* start Data *
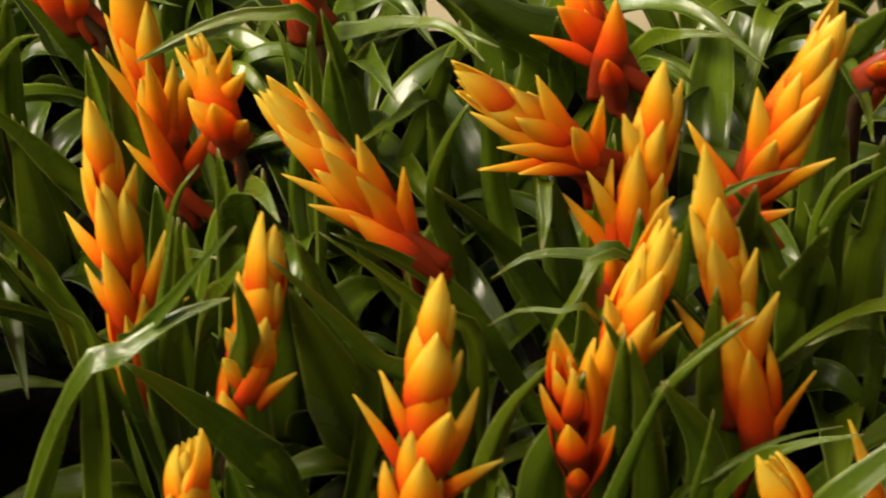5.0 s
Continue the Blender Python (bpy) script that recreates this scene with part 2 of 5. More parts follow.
def flower_head(plant, tip, base, bracts=(), n=12, spread=1.0, fat=1.0, tone=0.0, seed=0):
    """Overlapping bracts in a spiral round an axis from base to tip: open below, closed into a spike above.
    bracts: those that stand out, as (where it springs, where its point is, width); the rest fill in behind."""
    rnd = random.Random(seed)
    tip, base = Vector(tip), Vector(base)
    axis = tip - base
    length = axis.length
    rot = axis.to_track_quat("Z", "Y").to_matrix().to_4x4()
    home = plant.matrix_basis.inverted()
    swell = fat**0.35

    def put(m, kind, s):
        ob = part("bract", BRACTS[kind], BRACT, plant)
        ob.matrix_basis = home @ m
        ob.color = (max(0.0, min(1.0, 0.67 + tone + (s - 0.5) * 0.40)), 0, 0, 1)

    for root, point, width in bracts:
        root, point = Vector(root), Vector(point)
        at = (root - base).dot(axis) / axis.length_squared
        z = point - root
        root -= z * 0.50
        stem = base + axis * max(-0.2, min(1.0, (root - base).dot(axis) / axis.length_squared))
        root = root.lerp(stem, 0.42)
        z = point - root
        long = z.length
        z.normalize()
        half = root.lerp(point, 0.6)
        y = half - (base + axis * max(0.0, min(1.0, (half - base).dot(axis) / axis.length_squared)))
        y = (y.normalized() if y.length > 0.004 else Vector()) + Vector((0.05, -0.70, 0.35))
        y = (y - z * y.dot(z)).normalized()
        x = y.cross(z)
        away = (point - base - axis * ((point - base).dot(axis) / axis.length_squared)).length
        kind = rnd.randrange(2) if away < 0.012 else rnd.randrange(1, 4)
        m = Matrix.Translation(root) @ Matrix((x, y, z)).transposed().to_4x4() @ Matrix.Rotation(rnd.uniform(-0.2, 0.2), 4, "Z")
        wide = 1.24 * width / 0.36 * swell
        put(m @ Matrix.Diagonal((wide, wide * 0.9, long, 1)), kind, at + 0.42)
    girth = min(1.0, length / 0.11)
    for k in range(n + 3):
        s = min(1.0, k / (n - 1))
        if k < n:
            at = -0.06 + s * 0.62
            blen = min(0.072, 0.62 * length) * rnd.uniform(0.85, 1.1) * (1 - 0.12 * s)
            tilt = radians((17 * (1 - s) + 6) * spread * rnd.uniform(0.7, 1.3) * (0.45 if bracts else 1.0))
            wide, r, kind = 0.0195 * girth / 0.36 * swell, 0.0035 * girth, rnd.randrange(2)
        else:
            at = 0.56 + 0.05 * (k - n)
            blen = length * (1.0 - at) * (0.84, 0.92, 1.0)[k - n]
            tilt = radians((3.5, 2.0, 0.4)[k - n])
            wide, r, kind = 0.0140 * girth / 0.36 * swell, 0.0016, 0
        a = radians(137.5 * k + rnd.uniform(-14, 14))
        m = Matrix.Translation(base) @ rot @ Matrix.Translation((0, 0, at * length)) @ Matrix.Rotation(a, 4, "Z") @ Matrix.Translation((0, r, 0)) @ Matrix.Rotation(-tilt, 4, "X") @ Matrix.Rotation(rnd.uniform(-0.15, 0.15), 4, "Z")
        put(m @ Matrix.Diagonal((wide, wide * 0.9, blen, 1)), kind, at + 0.36)


def bromeliad(foot, label, heads=(), blades=(), filler=8, reach=0.12, rise=0.10, seed=0):
    """foot: where it grows out of the soil. heads: (tip, base, options). blades: (root to tip points, width, options)."""
    rnd = random.Random(seed)
    fx, fy = foot
    plant = new("bromeliad")
    plant.matrix_basis = pose(fx, fy, SOIL_Z)
    tagged(plant, label, "bromeliad", "bromeliads in the bed")
    shift = Matrix.Translation((-fx, -fy, -SOIL_Z))
    for k, (tip, base, options) in enumerate(heads):
        flower_head(plant, tip, base, seed=seed * 7 + k, **options)
        t, b = Vector(tip), Vector(base)
        f = Vector((fx, fy, SOIL_Z))
        upright = max(0.15, (t - b).normalized().z)
        low = b + (b - t).normalized() * (0.03 * upright)
        line = [f, f.lerp(low, 0.5) + Vector((0, 0, 0.01)), low, b, b.lerp(t, 0.7)]
        bm = tube(line, [0.006, 0.0042, 0.0042, 0.0050, 0.003])
        bm.transform(shift)
        part("stalk", bm, STALK, plant, "dull red flower stalk, colour darkened for the shade among leaves")
        for j in range(5):
            a = (-2.0, -1.1, 0.1, 1.5, 3.0)[j] + rnd.uniform(-0.3, 0.3)
            d = Vector((math.cos(a), math.sin(a), 0))
            high = (b.z - SOIL_Z) * rnd.uniform(0.86, 1.0) if j < 2 else (low.z - SOIL_Z) * rnd.uniform(0.45, 0.85)
            top = Vector((low.x, low.y, SOIL_Z + high)) + d * (0.016 + 0.028 * (j % 2) * rnd.random())
            bm = blade([f + d * 0.012, f.lerp(top, 0.5) + d * 0.012, top], rnd.uniform(0.026, 0.036), channel=0.34, seed=seed * 53 + j)
            bm.transform(shift)
            part("leaf", bm, LEAF, plant)
        # small dull red bracts that hug the stalk below the flower
        turn = rnd.uniform(0, 6.28)
        up = (b - low).normalized().lerp((low - f).normalized(), 0.5)
        for j in range(4):
            at = b - up * (0.002 + 0.007 * j)
            m = Matrix.Translation(at - up * 0.010) @ up.to_track_quat("Z", "Y").to_matrix().to_4x4() @ Matrix.Rotation(turn + j * 2.4, 4, "Z") @ Matrix.Translation((0, 0.0016, 0)) @ Matrix.Rotation(-0.05, 4, "X") @ Matrix.Diagonal((0.034 - 0.003 * j, 0.030, 0.034, 1))
            ob = part("bract", BRACTS[j % 2], BRACT, plant)
            ob.matrix_basis = plant.matrix_basis.inverted() @ m
            ob.color = (0.26 - 0.07 * j, 0, 0, 1)
    for k, (pts, width, options) in enumerate(blades):
        bm = blade(pts, width, seed=seed * 31 + k, **options)
        bm.transform(shift)
        part("leaf", bm, LEAF, plant)
    a0 = rnd.uniform(0, 6.28)
    for k in range(filler + (2 if heads else 0)):
        a = a0 + k * 2.4 + rnd.uniform(-0.3, 0.3)
        d = Vector((math.cos(a), math.sin(a), 0))
        up = rise * rnd.uniform(0.7, 1.1)
        far = reach * rnd.uniform(0.6, 1.1)
        f = Vector((fx, fy, SOIL_Z))
        droop = rnd.uniform(0.55, 1.05)
        pts = [f + d * 0.012, f + d * far * 0.30 + Vector((0, 0, up * 0.8)), f + d * far * 0.68 + Vector((0, 0, up * 1.05)), f + d * far * 1.05 + Vector((0, 0, up * droop))]
        bm = blade(pts, rnd.uniform(0.026, 0.037), twist=rnd.uniform(-20, 20), seed=seed * 97 + k)
        bm.transform(shift)
        part("leaf", bm, LEAF, plant)
    return plant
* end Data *
[Task description] Repeat the material exactly as it reads, without any of its pictures.

[Exercise result]
5.0 s
Continue the Blender Python (bpy) script that recreates this scene with part 2 of 5. More parts follow.
def flower_head(plant, tip, base, bracts=(), n=12, spread=1.0, fat=1.0, tone=0.0, seed=0):
    """Overlapping bracts in a spiral round an axis from base to tip: open below, closed into a spike above.
    bracts: those that stand out, as (where it springs, where its point is, width); the rest fill in behind."""
    rnd = random.Random(seed)
    tip, base = Vector(tip), Vector(base)
    axis = tip - base
    length = axis.length
    rot = axis.to_track_quat("Z", "Y").to_matrix().to_4x4()
    home = plant.matrix_basis.inverted()
    swell = fat**0.35

    def put(m, kind, s):
        ob = part("bract", BRACTS[kind], BRACT, plant)
        ob.matrix_basis = home @ m
        ob.color = (max(0.0, min(1.0, 0.67 + tone + (s - 0.5) * 0.40)), 0, 0, 1)

    for root, point, width in bracts:
        root, point = Vector(root), Vector(point)
        at = (root - base).dot(axis) / axis.length_squared
        z = point - root
        root -= z * 0.50
        stem = base + axis * max(-0.2, min(1.0, (root - base).dot(axis) / axis.length_squared))
        root = root.lerp(stem, 0.42)
        z = point - root
        long = z.length
        z.normalize()
        half = root.lerp(point, 0.6)
        y = half - (base + axis * max(0.0, min(1.0, (half - base).dot(axis) / axis.length_squared)))
        y = (y.normalized() if y.length > 0.004 else Vector()) + Vector((0.05, -0.70, 0.35))
        y = (y - z * y.dot(z)).normalized()
        x = y.cross(z)
        away = (point - base - axis * ((point - base).dot(axis) / axis.length_squared)).length
        kind = rnd.randrange(2) if away < 0.012 else rnd.randrange(1, 4)
        m = Matrix.Translation(root) @ Matrix((x, y, z)).transposed().to_4x4() @ Matrix.Rotation(rnd.uniform(-0.2, 0.2), 4, "Z")
        wide = 1.24 * width / 0.36 * swell
        put(m @ Matrix.Diagonal((wide, wide * 0.9, long, 1)), kind, at + 0.42)
    girth = min(1.0, length / 0.11)
    for k in range(n + 3):
        s = min(1.0, k / (n - 1))
        if k < n:
            at = -0.06 + s * 0.62
            blen = min(0.072, 0.62 * length) * rnd.uniform(0.85, 1.1) * (1 - 0.12 * s)
            tilt = radians((17 * (1 - s) + 6) * spread * rnd.uniform(0.7, 1.3) * (0.45 if bracts else 1.0))
            wide, r, kind = 0.0195 * girth / 0.36 * swell, 0.0035 * girth, rnd.randrange(2)
        else:
            at = 0.56 + 0.05 * (k - n)
            blen = length * (1.0 - at) * (0.84, 0.92, 1.0)[k - n]
            tilt = radians((3.5, 2.0, 0.4)[k - n])
            wide, r, kind = 0.0140 * girth / 0.36 * swell, 0.0016, 0
        a = radians(137.5 * k + rnd.uniform(-14, 14))
        m = Matrix.Translation(base) @ rot @ Matrix.Translation((0, 0, at * length)) @ Matrix.Rotation(a, 4, "Z") @ Matrix.Translation((0, r, 0)) @ Matrix.Rotation(-tilt, 4, "X") @ Matrix.Rotation(rnd.uniform(-0.15, 0.15), 4, "Z")
        put(m @ Matrix.Diagonal((wide, wide * 0.9, blen, 1)), kind, at + 0.36)


def bromeliad(foot, label, heads=(), blades=(), filler=8, reach=0.12, rise=0.10, seed=0):
    """foot: where it grows out of the soil. heads: (tip, base, options). blades: (root to tip points, width, options)."""
    rnd = random.Random(seed)
    fx, fy = foot
    plant = new("bromeliad")
    plant.matrix_basis = pose(fx, fy, SOIL_Z)
    tagged(plant, label, "bromeliad", "bromeliads in the bed")
    shift = Matrix.Translation((-fx, -fy, -SOIL_Z))
    for k, (tip, base, options) in enumerate(heads):
        flower_head(plant, tip, base, seed=seed * 7 + k, **options)
        t, b = Vector(tip), Vector(base)
        f = Vector((fx, fy, SOIL_Z))
        upright = max(0.15, (t - b).normalized().z)
        low = b + (b - t).normalized() * (0.03 * upright)
        line = [f, f.lerp(low, 0.5) + Vector((0, 0, 0.01)), low, b, b.lerp(t, 0.7)]
        bm = tube(line, [0.006, 0.0042, 0.0042, 0.0050, 0.003])
        bm.transform(shift)
        part("stalk", bm, STALK, plant, "dull red flower stalk, colour darkened for the shade among leaves")
        for j in range(5):
            a = (-2.0, -1.1, 0.1, 1.5, 3.0)[j] + rnd.uniform(-0.3, 0.3)
            d = Vector((math.cos(a), math.sin(a), 0))
            high = (b.z - SOIL_Z) * rnd.uniform(0.86, 1.0) if j < 2 else (low.z - SOIL_Z) * rnd.uniform(0.45, 0.85)
            top = Vector((low.x, low.y, SOIL_Z + high)) + d * (0.016 + 0.028 * (j % 2) * rnd.random())
            bm = blade([f + d * 0.012, f.lerp(top, 0.5) + d * 0.012, top], rnd.uniform(0.026, 0.036), channel=0.34, seed=seed * 53 + j)
            bm.transform(shift)
            part("leaf", bm, LEAF, plant)
        # small dull red bracts that hug the stalk below the flower
        turn = rnd.uniform(0, 6.28)
        up = (b - low).normalized().lerp((low - f).normalized(), 0.5)
        for j in range(4):
            at = b - up * (0.002 + 0.007 * j)
            m = Matrix.Translation(at - up * 0.010) @ up.to_track_quat("Z", "Y").to_matrix().to_4x4() @ Matrix.Rotation(turn + j * 2.4, 4, "Z") @ Matrix.Translation((0, 0.0016, 0)) @ Matrix.Rotation(-0.05, 4, "X") @ Matrix.Diagonal((0.034 - 0.003 * j, 0.030, 0.034, 1))
            ob = part("bract", BRACTS[j % 2], BRACT, plant)
            ob.matrix_basis = plant.matrix_basis.inverted() @ m
            ob.color = (0.26 - 0.07 * j, 0, 0, 1)
    for k, (pts, width, options) in enumerate(blades):
        bm = blade(pts, width, seed=seed * 31 + k, **options)
        bm.transform(shift)
        part("leaf", bm, LEAF, plant)
    a0 = rnd.uniform(0, 6.28)
    for k in range(filler + (2 if heads else 0)):
        a = a0 + k * 2.4 + rnd.uniform(-0.3, 0.3)
        d = Vector((math.cos(a), math.sin(a), 0))
        up = rise * rnd.uniform(0.7, 1.1)
        far = reach * rnd.uniform(0.6, 1.1)
        f = Vector((fx, fy, SOIL_Z))
        droop = rnd.uniform(0.55, 1.05)
        pts = [f + d * 0.012, f + d * far * 0.30 + Vector((0, 0, up * 0.8)), f + d * far * 0.68 + Vector((0, 0, up * 1.05)), f + d * far * 1.05 + Vector((0, 0, up * droop))]
        bm = blade(pts, rnd.uniform(0.026, 0.037), twist=rnd.uniform(-20, 20), seed=seed * 97 + k)
        bm.transform(shift)
        part("leaf", bm, LEAF, plant)
    return plant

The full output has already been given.